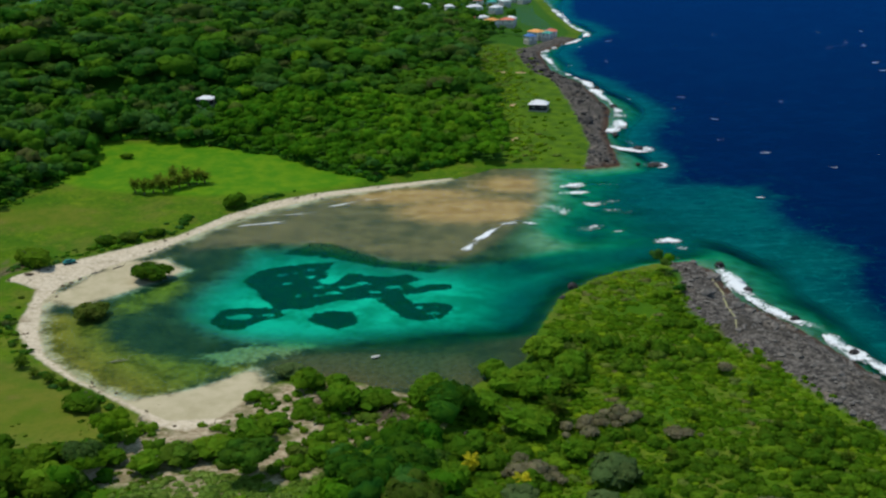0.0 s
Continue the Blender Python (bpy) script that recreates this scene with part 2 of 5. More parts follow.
def ramp(v, a, b):
    t = np.clip((v - a) / (b - a), 0, 1)
    return t * t * (3 - 2 * t)


def hills(x, y):
    z = np.zeros(np.shape(x))
    for hx, hy, high, wide in HILLS_NEAR + HILLS_FAR:
        z = z + high * np.exp(-((x - hx) ** 2 + (y - hy) ** 2) / wide ** 2)
    return z


def along(line, x, y):
    """Distance to a line of (x, y, value), and the value at its nearest point."""
    best, value = np.full(np.shape(x), 1e9), np.zeros(np.shape(x))
    for (x0, y0, v0), (x1, y1, v1) in zip(line, line[1:]):
        dx, dy = x1 - x0, y1 - y0
        t = np.clip(((x - x0) * dx + (y - y0) * dy) / (dx * dx + dy * dy), 0, 1)
        d = np.hypot(x - x0 - t * dx, y - y0 - t * dy)
        value = np.where(d < best, v0 + (v1 - v0) * t, value)
        best = np.minimum(best, d)
    return best, value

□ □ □

◆ **BRIEF**: Repeat the listing verbatim. Skip the pictures.

◆ **ANSWER FOR THE TASK**:
0.0 s
Continue the Blender Python (bpy) script that recreates this scene with part 2 of 5. More parts follow.
def ramp(v, a, b):
    t = np.clip((v - a) / (b - a), 0, 1)
    return t * t * (3 - 2 * t)


def hills(x, y):
    z = np.zeros(np.shape(x))
    for hx, hy, high, wide in HILLS_NEAR + HILLS_FAR:
        z = z + high * np.exp(-((x - hx) ** 2 + (y - hy) ** 2) / wide ** 2)
    return z


def along(line, x, y):
    """Distance to a line of (x, y, value), and the value at its nearest point."""
    best, value = np.full(np.shape(x), 1e9), np.zeros(np.shape(x))
    for (x0, y0, v0), (x1, y1, v1) in zip(line, line[1:]):
        dx, dy = x1 - x0, y1 - y0
        t = np.clip(((x - x0) * dx + (y - y0) * dy) / (dx * dx + dy * dy), 0, 1)
        d = np.hypot(x - x0 - t * dx, y - y0 - t * dy)
        value = np.where(d < best, v0 + (v1 - v0) * t, value)
        best = np.minimum(best, d)
    return best, value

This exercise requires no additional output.